В 10 часов 30 апреля началась артиллерийская подготовка. Это был ураган сплошного огня. Тысячи снарядов и мин обрушились на рейхстаг и окружающую его площадь. Под прикрытием огня подразделения преодолевали ров и накапливались для атаки.

И вот в 14 часов, когда огонь достиг своего предела, в сплошном дыму разрывов пехота пошла в атаку.

Нервы были напряжены до предела. «Ворвутся или не ворвутся, всё ли сделано так, как нужно, не напрасны ли будут жертвы, понесённые в этом последнем бою?» С этими мыслями я стоял у телефонного аппарата, ожидая звонка.

И вот долгожданный звонок:

— Батальон Самсонова, понеся большие потери, ворвался в рейхстаг; вижу знамя, водружённое над входом. Остальные подразделения залегли под сильным огнём из здания и слева из-за реки Шпрее. Принимаю меры, — доложил полковник Негода.

Звоню генералу Шатилову:

— Доложите, как идут дела.

— Неустроев и Давыдов ворвались в рейхстаг, остальные отсечены огнём из парка Тиргартен и залегли перед зданием. Идёт тяжёлый бой. Связи с батальонами, ворвавшимися в здание, нет, — волнуясь, ответил генерал Шатилов.

— Знамя, где знамя, видите его или нет? — спрашиваю я.

— Знамя в полку Зинченко и находится в бою.

Докладываю о ходе боя командующему армией. Генерал-полковник Кузнецов требует скорейшего развития достигнутого успеха.

Приказываю: всей силой артиллерии подавить фланкирующие пулемёты и орудия противника, поставить отсечный заградительный огонь вокруг здания, дать сильный огонь по окнам и верхним этажам, не допустить контратак, не медлить, поднять людей и поддержать ворвавшиеся подразделения.

Вторично звонит генерал Шатилов:

— Знамя в рейхстаге.

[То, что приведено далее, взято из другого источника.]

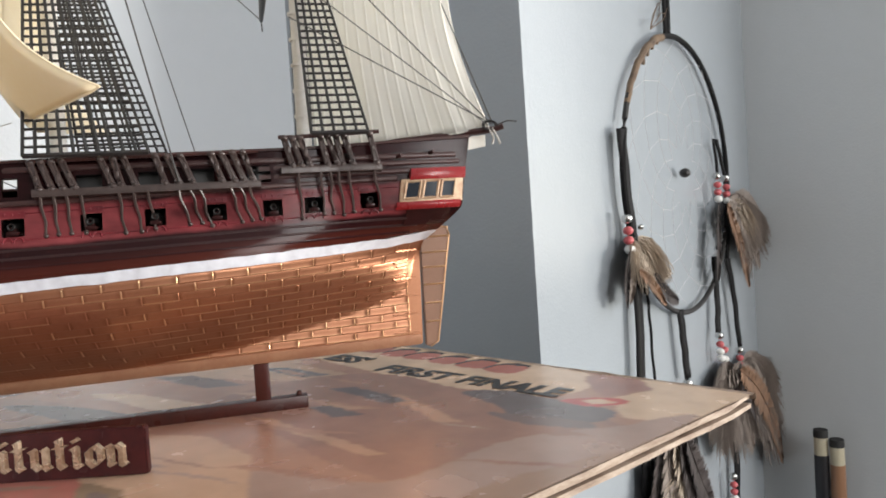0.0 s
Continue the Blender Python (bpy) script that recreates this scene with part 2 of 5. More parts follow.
def side_paint():
    """Dark hull colour with a hand-brushed crimson gun band, whose worn edge follows the brush."""
    m = mat("brown_black_and_crimson_hull_paint", (0.024, 0.0062, 0.0072), (0.011, 0.0036, 0.0042), rough=0.20, grain=500, blotch=60, mix=1.0, bump=0.22,
            bump_scale=260, stretch=(0.5, 1, 1.4), depth=0.0002, spec=0.14, rough_vary=0.06)
    nt = m.node_tree
    n, l = nt.nodes, nt.links
    b = n["Principled BSDF"]
    dark = b.inputs["Base Color"].links[0].from_socket
    at, pink, russet = (n.new("ShaderNodeAttribute") for _ in range(3))
    at.attribute_name, pink.attribute_name, russet.attribute_name = "crimson", "pink", "russet"
    low = n.new("ShaderNodeMix")
    low.data_type = "RGBA"
    low.inputs["B"].default_value = (0.056, 0.012, 0.008, 1)
    l.new(russet.outputs["Fac"], low.inputs["Factor"])
    l.new(dark, low.inputs["A"])
    dark = low.outputs["Result"]
    co = n.new("ShaderNodeTexCoord")
    mp = n.new("ShaderNodeMapping")
    mp.inputs["Scale"].default_value = (0.6, 1, 1.5)
    l.new(co.outputs["Object"], mp.inputs["Vector"])

    def noise_at(scale):
        t = n.new("ShaderNodeTexNoise")
        t.inputs["Scale"].default_value, t.inputs["Detail"].default_value = scale, 6.0
        l.new(mp.outputs["Vector"], t.inputs["Vector"])
        return t.outputs["Fac"]

    wear = n.new("ShaderNodeMath")
    wear.operation = "MULTIPLY_ADD"
    l.new(noise_at(170), wear.inputs[0])
    wear.inputs[1].default_value = 1.5
    l.new(at.outputs["Fac"], wear.inputs[2])
    edge = n.new("ShaderNodeMapRange")
    edge.inputs["From Min"].default_value, edge.inputs["From Max"].default_value = 1.05, 1.75
    l.new(wear.outputs[0], edge.inputs["Value"])
    tone = n.new("ShaderNodeMix")
    tone.data_type = "RGBA"
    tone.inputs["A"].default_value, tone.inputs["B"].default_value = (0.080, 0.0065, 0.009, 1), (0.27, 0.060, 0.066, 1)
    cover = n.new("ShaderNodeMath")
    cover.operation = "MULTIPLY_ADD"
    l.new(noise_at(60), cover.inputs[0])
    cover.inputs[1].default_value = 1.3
    # paler band tone where reflected haze is mixed into the paint colour
    haze_tone = n.new("ShaderNodeMapRange")
    haze_tone.inputs["From Min"].default_value, haze_tone.inputs["To Min"].default_value, haze_tone.inputs["To Max"].default_value = 0.45, -0.62, 0.12
    l.new(pink.outputs["Fac"], haze_tone.inputs["Value"])
    l.new(haze_tone.outputs["Result"], cover.inputs[2])
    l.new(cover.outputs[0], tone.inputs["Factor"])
    mx = n.new("ShaderNodeMix")
    mx.data_type = "RGBA"
    l.new(edge.outputs["Result"], mx.inputs["Factor"])
    l.new(dark, mx.inputs["A"])
    l.new(tone.outputs["Result"], mx.inputs["B"])
    l.new(mx.outputs["Result"], b.inputs["Base Color"])
    return m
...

Внутри идёт бой. Принимаю все меры для выполнения поставленной задачи.

Бой разгорался и внутри здания и вокруг него. Герои штурма загоняли немцев в подвалы.

Весь день напряжение не спадало. К вечеру в здание рейхстага вошли новые подразделения, были взяты прилегающие к нему позиции немцев.

Красное знамя медленно, с этажа на этаж, поднималось всё выше, и вот на багровом фоне пожаров и заката солнца оно заплескалось на куполе рейхстага. Его водрузили два храбрых солдата. Один из них был русский Егоров, другой — грузин Кантария.